No, we depend on consuming the lives of others in order to continue our existence, and we need to respect all life for that very reason. If we’re going to eat meat, then we need to ensure that the animals are killed humanely, quickly and without wastage. If we’re going to eat plants, then we need to ensure that the plants are grown well with respect to the environment at large so that insecticides do not damage the ecosystem. We need to recognise the life in others.

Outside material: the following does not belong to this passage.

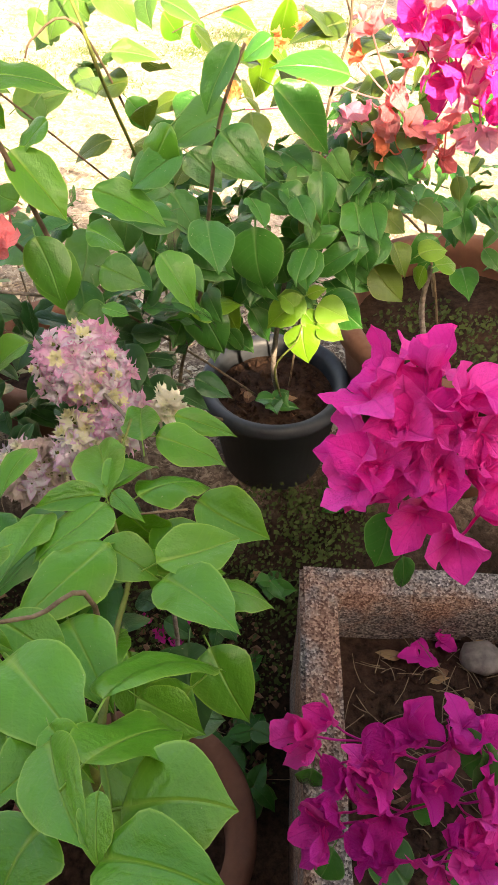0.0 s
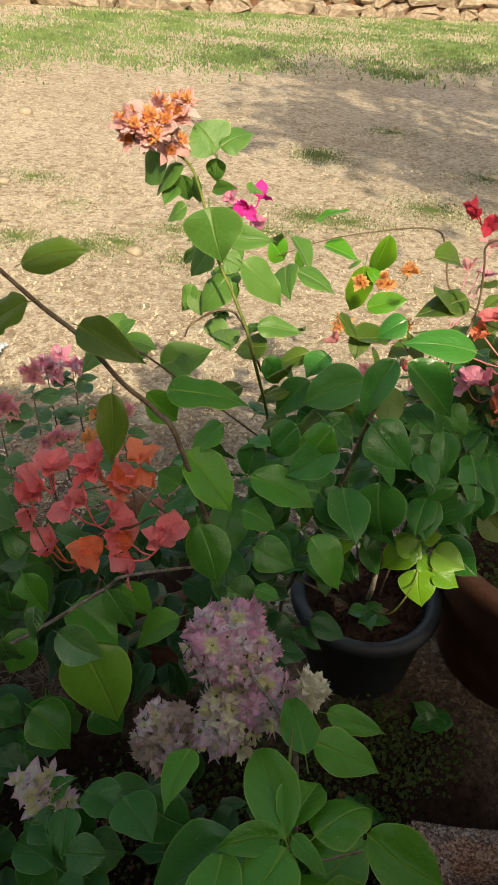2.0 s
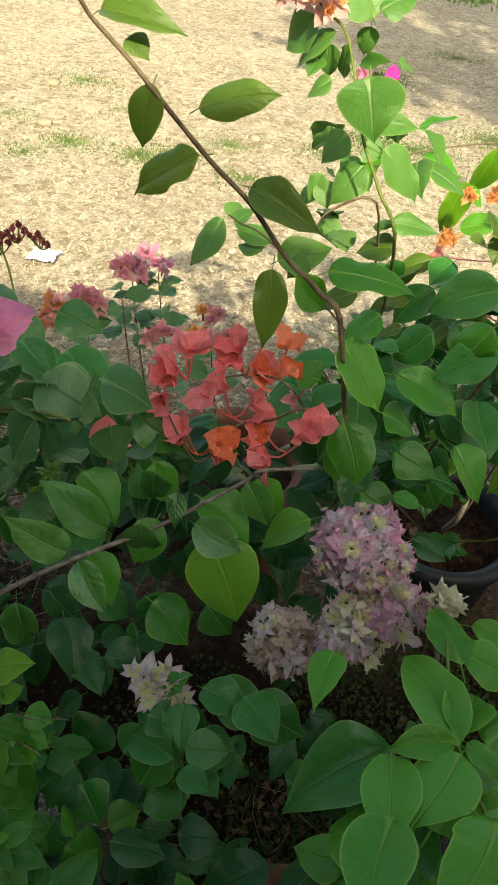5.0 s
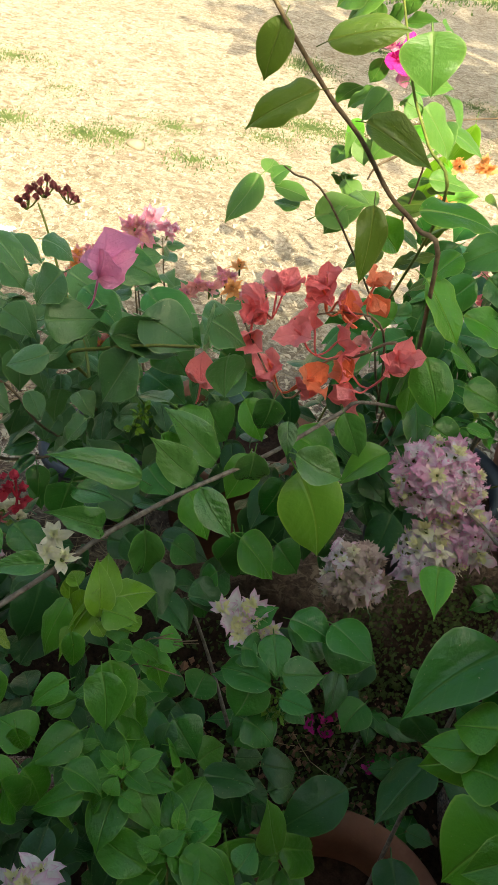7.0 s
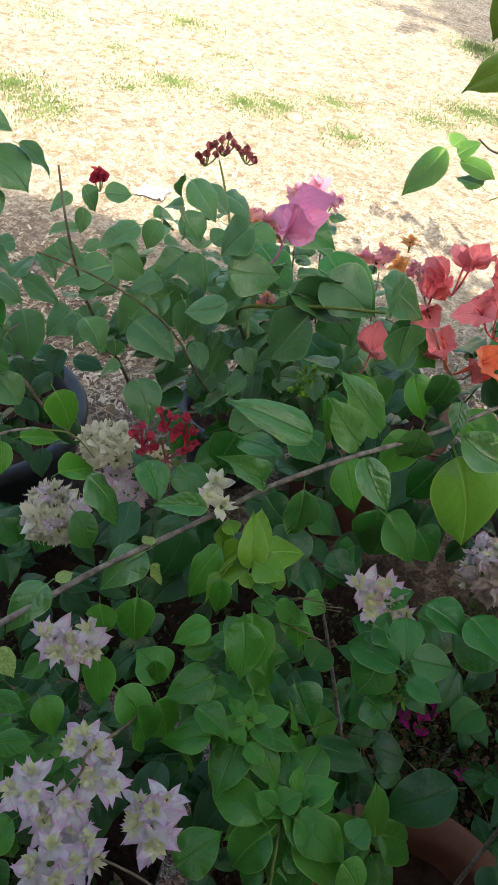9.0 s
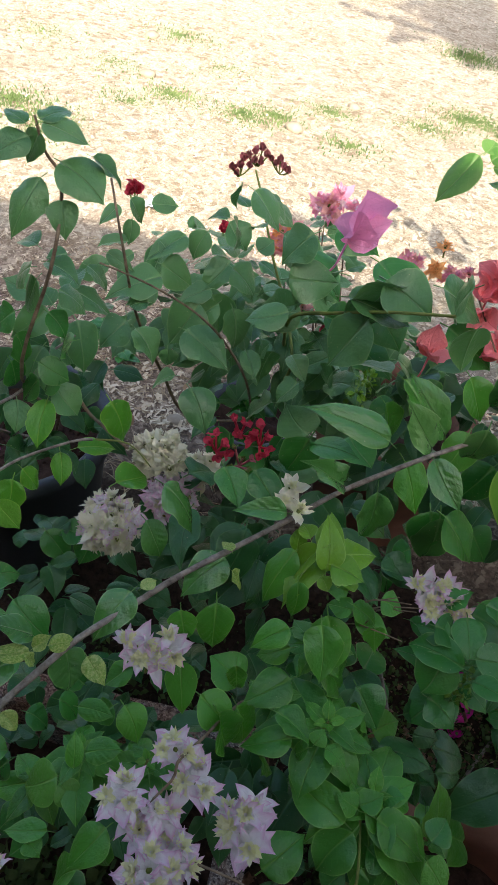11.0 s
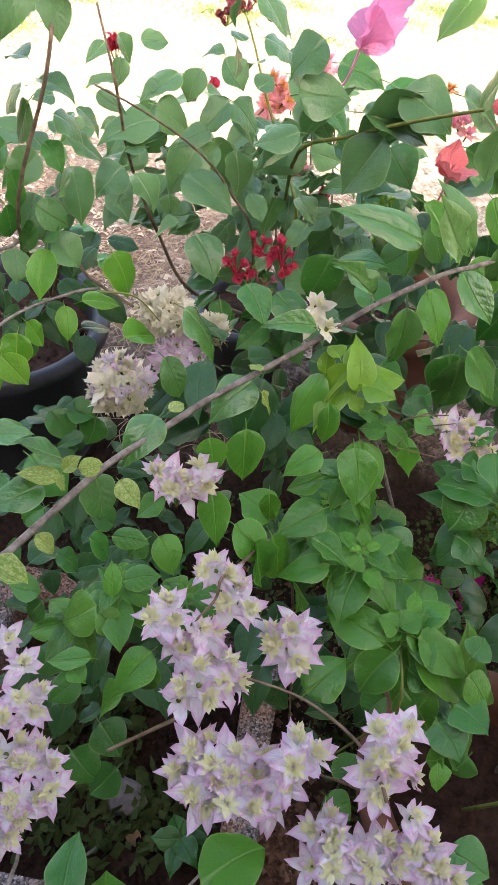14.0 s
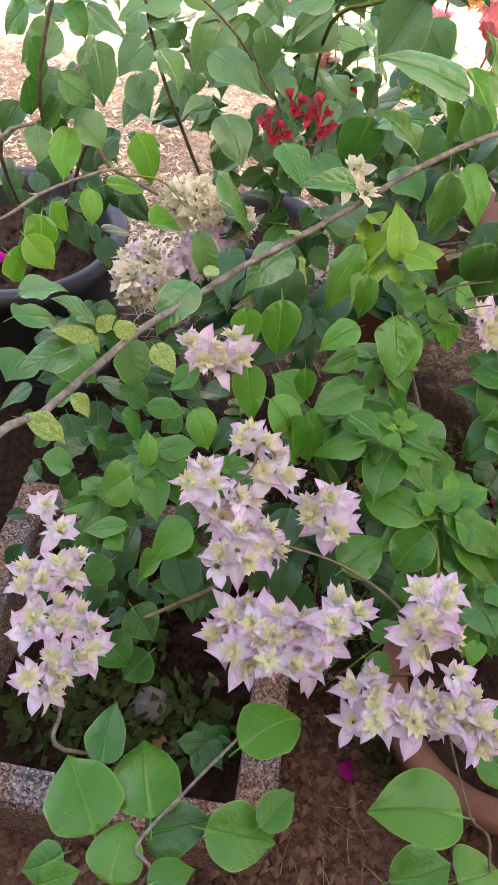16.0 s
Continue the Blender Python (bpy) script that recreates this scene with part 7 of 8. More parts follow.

Calling someone an oxygen thief robs them of humanity and sees them only as a thing. Even the most severely disabled cannot be described as just a thing. They are still a person in their own right. This goes down even to the tiny bundle of cells that result from sperm meeting egg. An embryo is alive, a living thing. Life begins at conception, not at some legally defined date. It often surprises me why more animal rights’ activists aren’t pro-life. It may be a woman’s body, but the cells of an embryo aren’t her body. Thus we have this terrible problem about who can make the decision to end a life. A woman who terminates a pregnancy terminates a life. If the reasons that she does so are not of the gravest nature, then she commits a terrible sin. Yet too many people see a foetus as a parasite - an oxygen thief, not a human being. Yet we were all foetuses once.
The view Christianity takes is to minimise competition. We are not only to look after the worse off, but must even be prepared to give up something of ourselves for the good of others. We must be prepared to lay down our lives for our friends. The notion of sacrifice is not unknown in the animal kingdom with ants, bees and termites programmed by biological necessity to die for the hive.
Are Christians no better than ants then? God would have humanity as stewards of His creation. This means both mastery and care. The ant cannot sacrifice itself, properly speaking. Sacrifice entails making something holy, bringing it to God. Christ sacrificed Himself upon the Cross to bring God and Man together. The sacrifice of the Mass continues this for all people in Time.
Christ tells us the He is the Life. He isn't just alive - He is what it means to be alive. Even the creatures participate in His Life which seems to spring from just a tiny collection of cells and amino acids. We share life with all that is alive which means that we must treat all living things with care and respect. We recognise our dependence on the lives of other organisms to survive and realise the frailty of our condition seeking to be transformed away from an existence of mutual devouring.
There are no oxygen thieves because God gives His life to all that live just because He would have it so. To call someone an oxygen thief puts us in danger of calling God a fool for creating that person. Our Lord says:
But I say unto you, That whosoever is angry with his brother without a cause shall be in danger of the judgment: and whosoever shall say to his brother, Raca, shall be in danger of the council: but whosoever shall say, Thou fool, shall be in danger of hell fire. (Matthew v:22)
Let us then seek to love our neighbour as ourselves not by calling into question their right to exist. They, like we, have no right to exist: the right to bestow existence belongs only to God. Rather let us recognise that being alive gives us a common bond. We may act foolishly, recklessly, hatefully, and wickedly but we are all bearers of life, and life is in God. In loving others we are united with them. In loving God we will find that we have no need to compete for existence: we shall have it unconditionally in Him.